Bong Joon-ho justifie cet étrange mélange des genres, et son refus de faire basculer le film dans un registre plutôt que dans l’autre, par le fait que la vie est ainsi, chaque événement ayant toujours deux versants parfaitement opposés. Et à la réflexion, les mésaventures pathétiques de la famille Park (guerriers de pacotille lancés dans une guerre qui les dépasse) ne sont pas incompatibles avec les exploits terrifiants de la créature. Au contraire, plus celle-ci est effrayante et cruelle, plus les tentatives désespérées des Park semblent risibles et absurdement vouées à l’échec. Avec de tels ennemis, la bestiole a de beaux jours de terreur et d’agapes devant elle.
Virtuosité et renouvellement
Pourtant, le procédé a ses limites.
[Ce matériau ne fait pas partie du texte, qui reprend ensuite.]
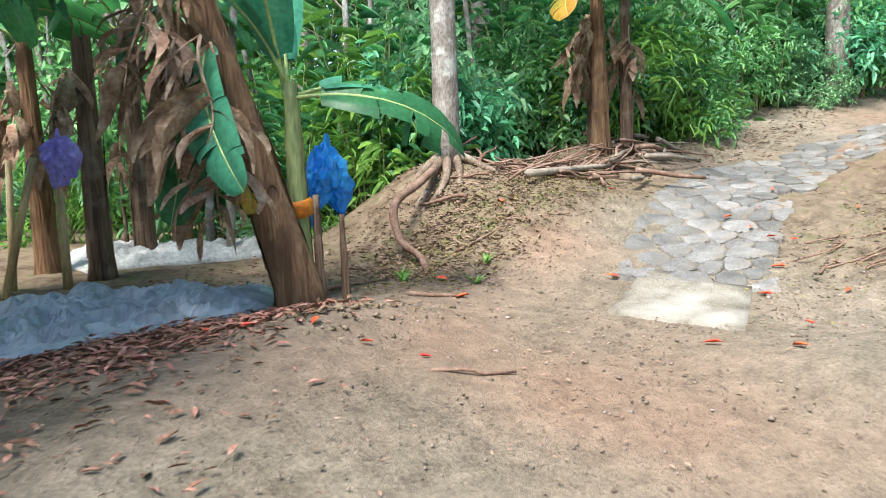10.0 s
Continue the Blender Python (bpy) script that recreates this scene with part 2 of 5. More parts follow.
material("red_tile", [(0.38, 0.085, 0.05), (0.52, 0.155, 0.09), (0.58, 0.27, 0.19)], 3, 0.85, 0.3, 40, 0.2, vary=0.35)
material("tarp_grey", [(0.17, 0.20, 0.24), (0.27, 0.31, 0.36), (0.40, 0.44, 0.49)], 3, 0.36, 0.08, 9, 0.5)
material("tarp_white", [(0.350, 0.343, 0.322), (0.462, 0.462, 0.441), (0.532, 0.532, 0.518)], 3, 0.6, 0.3, 30, 0.35)
material("blue_plastic", [(0.013, 0.19, 0.72), (0.03, 0.33, 0.84), (0.10, 0.48, 0.86)], 4, 0.35, 0.4, 30, 0.5, translucent=0.35)
material("purple_plastic", [(0.26, 0.21, 0.65), (0.37, 0.31, 0.78), (0.48, 0.43, 0.86)], 4, 0.4, 0.3, 30, 0.45, translucent=0.35)
material("orange_plastic", [(0.50, 0.13, 0.01), (0.62, 0.22, 0.02)], 4, 0.5, 0.2, 30, 0.4)
material("green_plastic", [(0.02, 0.26, 0.15), (0.04, 0.36, 0.22)], 4, 0.4, 0.1, 30, 0.5)
material("bucket_plastic", [(0.30, 0.25, 0.23), (0.44, 0.38, 0.35), (0.50, 0.45, 0.42)], 4, 0.7, 0.2, 60, 0.3, patch=((0.34, 0.24, 0.16), 5, 0.5, 0.7))
material("jug_plastic", [(0.05, 0.08, 0.12), (0.10, 0.15, 0.21), (0.18, 0.24, 0.30)], 5, 0.45, 0.2, 50, 0.4)
material("dark_blue_plastic", [(0.01, 0.06, 0.12), (0.02, 0.10, 0.18)], 4, 0.45, 0.1, 50, 0.4)
material("denim", [(0.015, 0.035, 0.16), (0.03, 0.07, 0.30), (0.05, 0.11, 0.40)], 6, 0.9, 0.4, 160, 0.1)
material("black_cloth", [(0.008, 0.01, 0.016), (0.02, 0.025, 0.035)], 6, 0.95, 0.3, 160, 0.1)
material("navy_cloth", [(0.010, 0.02, 0.035), (0.02, 0.045, 0.065), (0.03, 0.07, 0.09)], 6, 0.95, 0.3, 160, 0.1)
material("grey_cloth", [(0.14, 0.12, 0.11), (0.24, 0.21, 0.19), (0.32, 0.29, 0.26)], 6, 0.95, 0.3, 160, 0.1)
material("pale_blue_cloth", [(0.30, 0.42, 0.50), (0.45, 0.58, 0.66)], 6, 0.95, 0.3, 160, 0.1)
# walls under the roofs: indoor shade is put into the near-black colour
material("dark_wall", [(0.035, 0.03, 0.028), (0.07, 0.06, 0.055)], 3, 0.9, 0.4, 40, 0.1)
material("brick_grey", [(0.28, 0.24, 0.20), (0.40, 0.35, 0.30)], 6, 0.9, 0.4, 60, 0.15)

# ---------------------------------------------------------------- mesh helpers
rng = np.random.default_rng(7)


def mesh(name, verts, faces, mat, smooth=False):
    me = bpy.data.meshes.new(name)
    v = np.asarray(verts, float).reshape(-1, 3)
    if isinstance(faces, np.ndarray):
        k = faces.shape[1]
        me.vertices.add(len(v))
        me.vertices.foreach_set("co", v.ravel())
        me.loops.add(faces.size)
        me.loops.foreach_set("vertex_index", faces.ravel().astype(np.int32))
        me.polygons.add(len(faces))
        me.polygons.foreach_set("loop_start", np.arange(0, faces.size, k, dtype=np.int32))
        me.update(calc_edges=True)
        me.validate()
    else:
        me.from_pydata(v.tolist(), [], [list(f) for f in faces])
    if smooth:
        me.polygons.foreach_set("use_smooth", [True] * len(me.polygons))
    me.materials.append(MATS[mat])
    me.update()
    return me


def thing(name, m=None, label="", category="", group="", kind=""):
    """An empty at the base of a thing that carries its parts."""
    ob = new(name)
    ob.empty_display_size = 0.1
    if m is not None:
        ob.matrix_basis = m
    return tagged(ob, label, category, group, kind)


def part(name, geo, mat, parent=None, label="", m=None, smooth=True):
    ob = new(name, geo if isinstance(geo, bpy.types.Mesh) else mesh(name, geo[0], geo[1], mat, smooth))
    ob.parent = parent
    if m is not None:
        ob.matrix_basis = m
    if label:
        ob["label"] = label
    return ob


def join(*geos):
    vs, fs, o = [], [], 0
    for v, f in geos:
        v = np.asarray(v, float).reshape(-1, 3)
        vs.append(v)
        fs += [[i + o for i in q] for q in (f.tolist() if isinstance(f, np.ndarray) else f)]
        o += len(v)
    return np.concatenate(vs), fs


def moved(geo, m):
    v = np.asarray(geo[0], float).reshape(-1, 3)
    a = np.array(m)
    return v @ a[:3, :3].T + a[:3, 3], geo[1]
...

Alors que le monstre est plutôt réussi (tentacules interminables, queue préhensile, gueule béante s’ouvrant sur une succession d’autres orifices…), il perd peu à peu de sa crédibilité en raison des trop fréquents allers et retours entre drame et comédie. Bong Joon-ho laisse en effet peu à peu le burlesque prendre le pas sur le reste. Même ses messages socio-politiques sont brouillés par la manière malhabile dont il les délivre. La critique des Américains, qui non contents d’être les créateurs du monstre, sombrent dans la paranoïa au lieu de réagir utilement, se fait ainsi en demi-teinte, entre deux scènes, comme si le réalisateur n’assumait pas cette facette « sérieuse » de son film. L’aspect sociologique est de même restreint, tant on a du mal à s’imaginer que la famille Park puisse être représentative de qui que ce soit. Certes, on perçoit l’incongruité de leur situation (personne ne les écoute, les autorités en font l’ennemi numéro un presque avant le monstre, leur croisade est parsemée de coups de malchance), mais cela semble plutôt servir la cause burlesque qu’un éventuel message militant. C’est vrai, on aurait souhaité plus de chair et moins de ruptures de ton…
Restent l’indéniable virtuosité du film et son incroyable capacité à séduire les amateurs du genre (ravis de le voir se renouveler un peu) tout comme les néophytes, soulagés de se laisser porter par une intrigue bien construite qui ne mise pas tout sur les effets spéciaux et les scènes d'épouvante.